Your task is to repeat the lines below exactly, excluding any pictures they contain.

Dataset excerpt.
========
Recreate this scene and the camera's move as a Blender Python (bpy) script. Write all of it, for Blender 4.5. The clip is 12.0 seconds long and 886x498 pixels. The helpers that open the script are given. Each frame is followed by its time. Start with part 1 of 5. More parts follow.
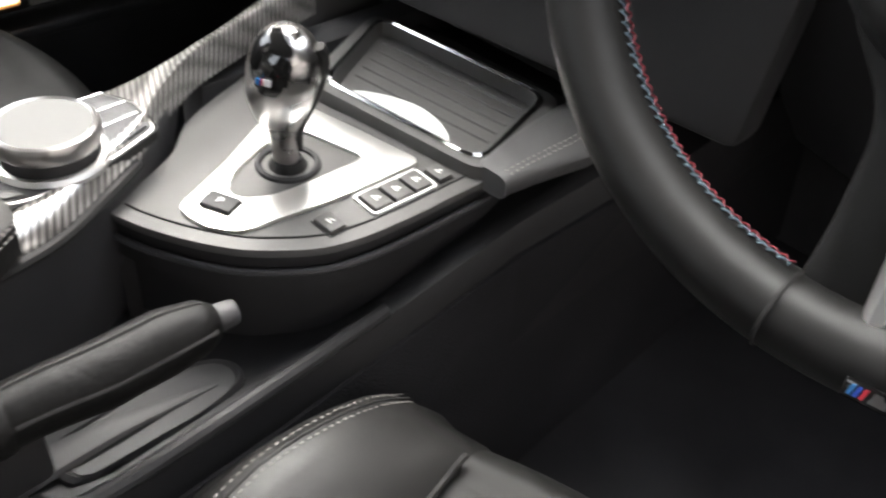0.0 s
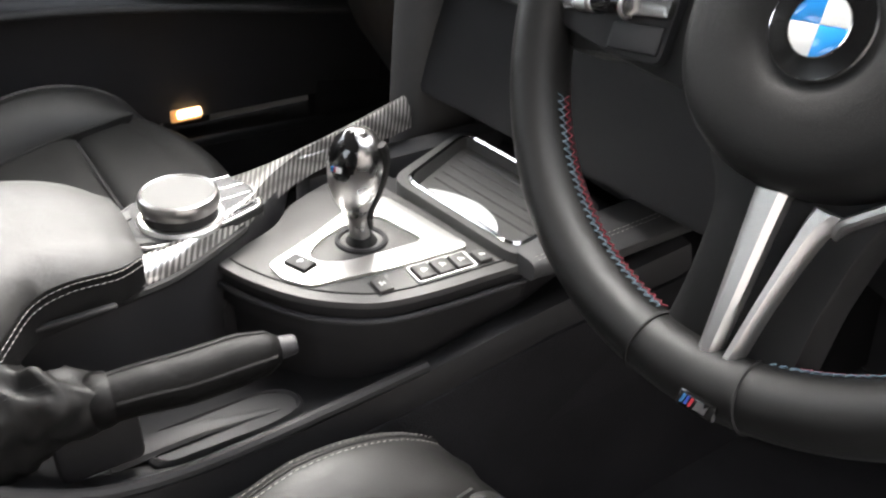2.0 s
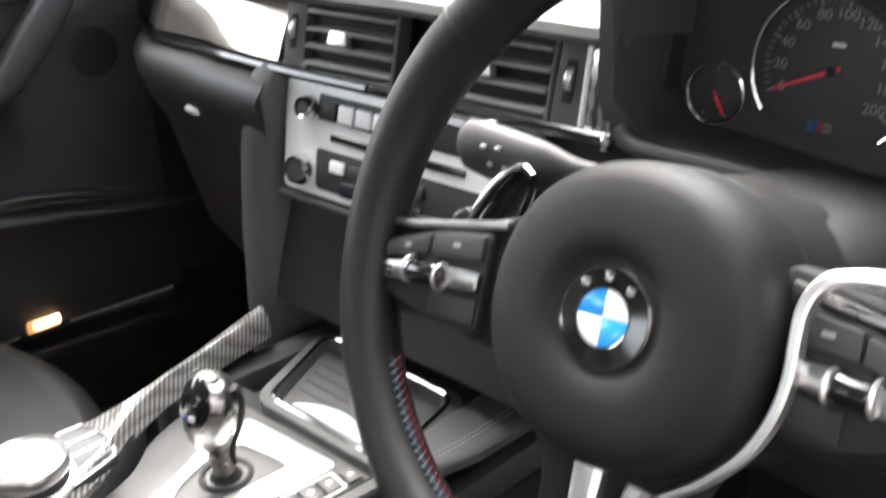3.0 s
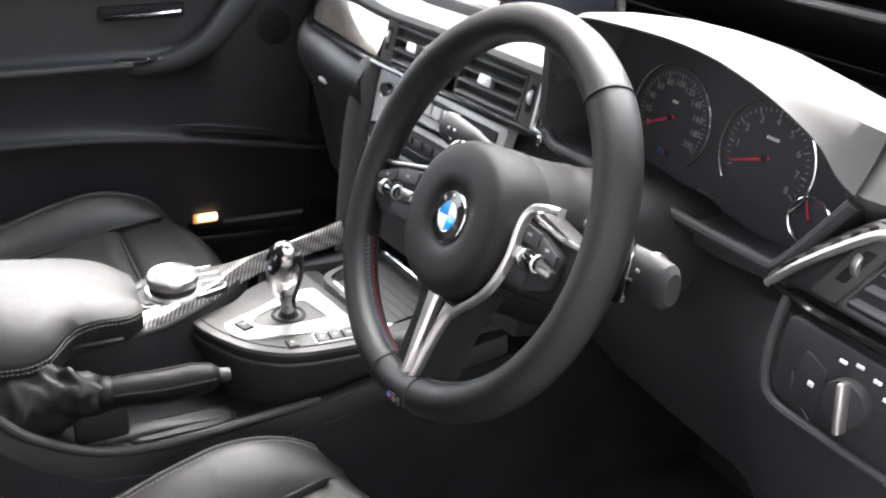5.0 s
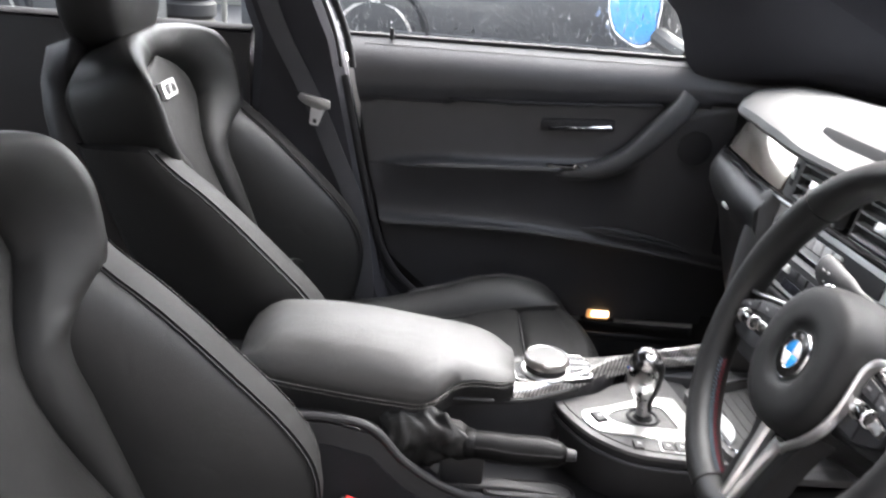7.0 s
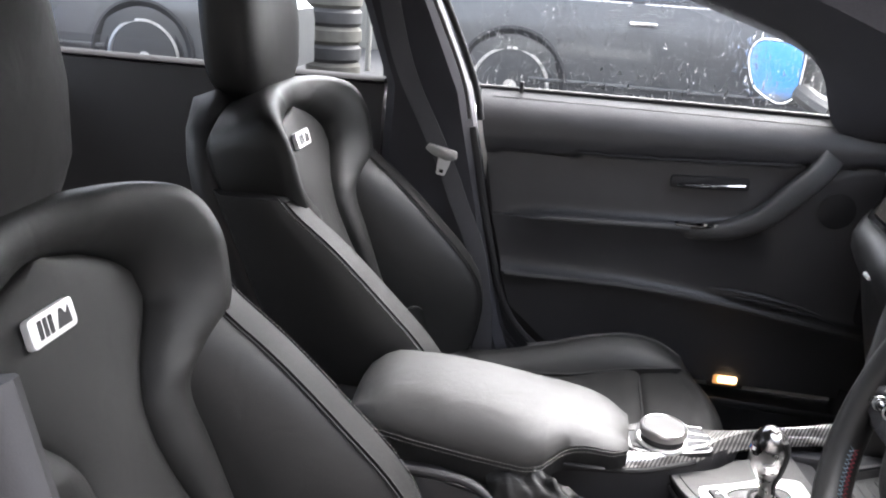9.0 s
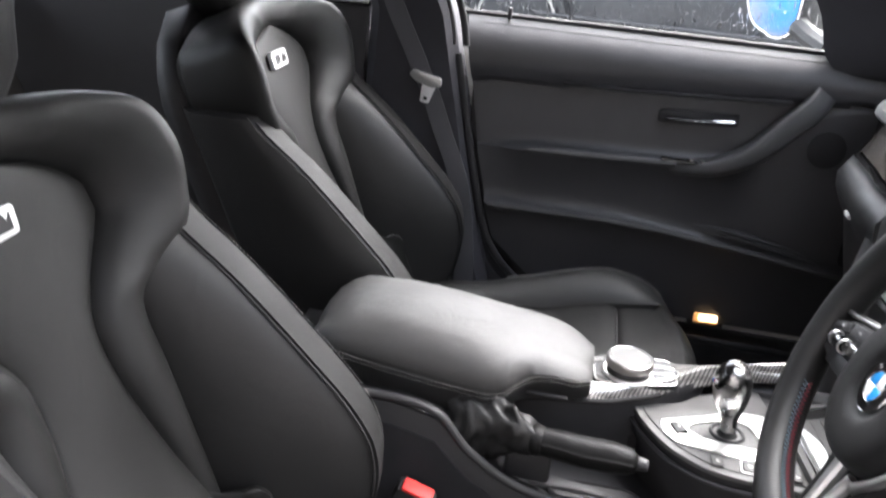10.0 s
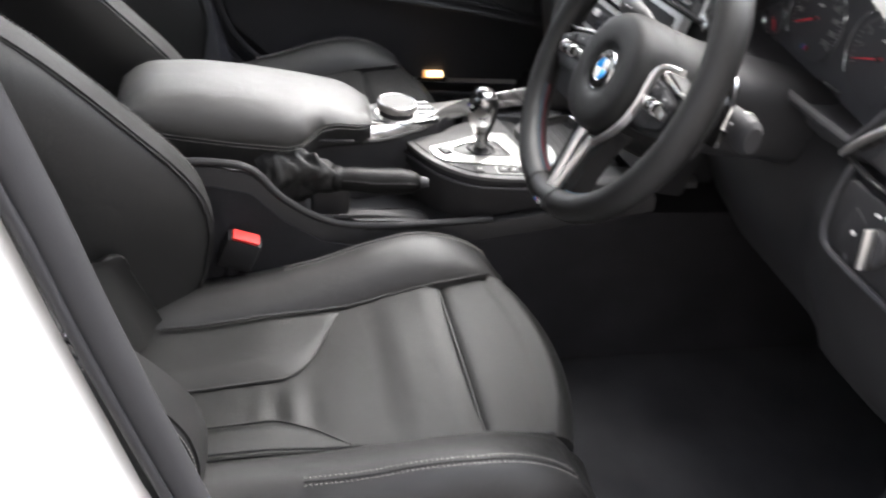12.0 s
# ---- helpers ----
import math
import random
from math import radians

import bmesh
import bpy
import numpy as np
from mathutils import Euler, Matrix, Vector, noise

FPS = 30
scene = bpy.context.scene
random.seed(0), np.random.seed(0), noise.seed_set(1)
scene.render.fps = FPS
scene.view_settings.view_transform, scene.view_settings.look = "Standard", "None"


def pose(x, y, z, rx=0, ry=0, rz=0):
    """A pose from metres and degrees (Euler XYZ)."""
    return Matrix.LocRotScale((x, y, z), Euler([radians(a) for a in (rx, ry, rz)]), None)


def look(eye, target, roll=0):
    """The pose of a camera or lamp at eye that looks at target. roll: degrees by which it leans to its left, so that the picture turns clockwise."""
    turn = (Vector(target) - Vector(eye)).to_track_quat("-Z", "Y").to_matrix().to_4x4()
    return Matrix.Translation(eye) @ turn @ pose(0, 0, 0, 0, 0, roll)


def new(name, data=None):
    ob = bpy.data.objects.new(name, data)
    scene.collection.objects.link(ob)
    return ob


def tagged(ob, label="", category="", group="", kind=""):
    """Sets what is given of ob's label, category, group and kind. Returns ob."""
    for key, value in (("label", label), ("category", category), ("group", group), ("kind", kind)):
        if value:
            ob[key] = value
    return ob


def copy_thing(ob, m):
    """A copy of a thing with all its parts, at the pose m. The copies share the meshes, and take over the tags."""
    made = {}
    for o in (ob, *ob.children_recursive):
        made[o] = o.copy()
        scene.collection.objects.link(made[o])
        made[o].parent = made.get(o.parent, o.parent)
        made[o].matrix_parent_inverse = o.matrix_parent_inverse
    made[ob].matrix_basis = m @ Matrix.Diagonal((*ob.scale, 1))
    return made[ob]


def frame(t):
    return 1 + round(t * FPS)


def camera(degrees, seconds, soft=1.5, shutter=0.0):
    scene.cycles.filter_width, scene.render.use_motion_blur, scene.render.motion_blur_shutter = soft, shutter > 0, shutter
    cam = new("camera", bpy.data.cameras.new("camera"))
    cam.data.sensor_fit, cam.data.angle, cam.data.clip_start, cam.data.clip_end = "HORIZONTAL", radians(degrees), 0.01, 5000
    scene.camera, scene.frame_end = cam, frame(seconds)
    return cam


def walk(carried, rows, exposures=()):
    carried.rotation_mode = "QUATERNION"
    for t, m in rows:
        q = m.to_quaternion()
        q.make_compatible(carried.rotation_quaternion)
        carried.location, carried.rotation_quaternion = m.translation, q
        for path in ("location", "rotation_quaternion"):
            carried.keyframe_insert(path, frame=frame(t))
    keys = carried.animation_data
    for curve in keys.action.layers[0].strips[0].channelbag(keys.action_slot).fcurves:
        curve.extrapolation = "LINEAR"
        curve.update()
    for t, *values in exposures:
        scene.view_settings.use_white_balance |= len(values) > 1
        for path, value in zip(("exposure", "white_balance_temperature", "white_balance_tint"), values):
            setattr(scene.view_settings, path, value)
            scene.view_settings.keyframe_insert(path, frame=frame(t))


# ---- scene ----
========
Full answer.
Recreate this scene and the camera's move as a Blender Python (bpy) script. Write all of it, for Blender 4.5. The clip is 12.0 seconds long and 886x498 pixels. The helpers that open the script are given. Each frame is followed by its time. Start with part 1 of 5. More parts follow.
0.0 s
2.0 s
3.0 s
5.0 s
7.0 s
9.0 s
10.0 s
12.0 s
# ---- helpers ----
import math
import random
from math import radians

import bmesh
import bpy
import numpy as np
from mathutils import Euler, Matrix, Vector, noise

FPS = 30
scene = bpy.context.scene
random.seed(0), np.random.seed(0), noise.seed_set(1)
scene.render.fps = FPS
scene.view_settings.view_transform, scene.view_settings.look = "Standard", "None"


def pose(x, y, z, rx=0, ry=0, rz=0):
    """A pose from metres and degrees (Euler XYZ)."""
    return Matrix.LocRotScale((x, y, z), Euler([radians(a) for a in (rx, ry, rz)]), None)


def look(eye, target, roll=0):
    """The pose of a camera or lamp at eye that looks at target. roll: degrees by which it leans to its left, so that the picture turns clockwise."""
    turn = (Vector(target) - Vector(eye)).to_track_quat("-Z", "Y").to_matrix().to_4x4()
    return Matrix.Translation(eye) @ turn @ pose(0, 0, 0, 0, 0, roll)


def new(name, data=None):
    ob = bpy.data.objects.new(name, data)
    scene.collection.objects.link(ob)
    return ob


def tagged(ob, label="", category="", group="", kind=""):
    """Sets what is given of ob's label, category, group and kind. Returns ob."""
    for key, value in (("label", label), ("category", category), ("group", group), ("kind", kind)):
        if value:
            ob[key] = value
    return ob


def copy_thing(ob, m):
    """A copy of a thing with all its parts, at the pose m. The copies share the meshes, and take over the tags."""
    made = {}
    for o in (ob, *ob.children_recursive):
        made[o] = o.copy()
        scene.collection.objects.link(made[o])
        made[o].parent = made.get(o.parent, o.parent)
        made[o].matrix_parent_inverse = o.matrix_parent_inverse
    made[ob].matrix_basis = m @ Matrix.Diagonal((*ob.scale, 1))
    return made[ob]


def frame(t):
    return 1 + round(t * FPS)


def camera(degrees, seconds, soft=1.5, shutter=0.0):
    scene.cycles.filter_width, scene.render.use_motion_blur, scene.render.motion_blur_shutter = soft, shutter > 0, shutter
    cam = new("camera", bpy.data.cameras.new("camera"))
    cam.data.sensor_fit, cam.data.angle, cam.data.clip_start, cam.data.clip_end = "HORIZONTAL", radians(degrees), 0.01, 5000
    scene.camera, scene.frame_end = cam, frame(seconds)
    return cam


def walk(carried, rows, exposures=()):
    carried.rotation_mode = "QUATERNION"
    for t, m in rows:
        q = m.to_quaternion()
        q.make_compatible(carried.rotation_quaternion)
        carried.location, carried.rotation_quaternion = m.translation, q
        for path in ("location", "rotation_quaternion"):
            carried.keyframe_insert(path, frame=frame(t))
    keys = carried.animation_data
    for curve in keys.action.layers[0].strips[0].channelbag(keys.action_slot).fcurves:
        curve.extrapolation = "LINEAR"
        curve.update()
    for t, *values in exposures:
        scene.view_settings.use_white_balance |= len(values) > 1
        for path, value in zip(("exposure", "white_balance_temperature", "white_balance_tint"), values):
            setattr(scene.view_settings, path, value)
            scene.view_settings.keyframe_insert(path, frame=frame(t))


# ---- scene ----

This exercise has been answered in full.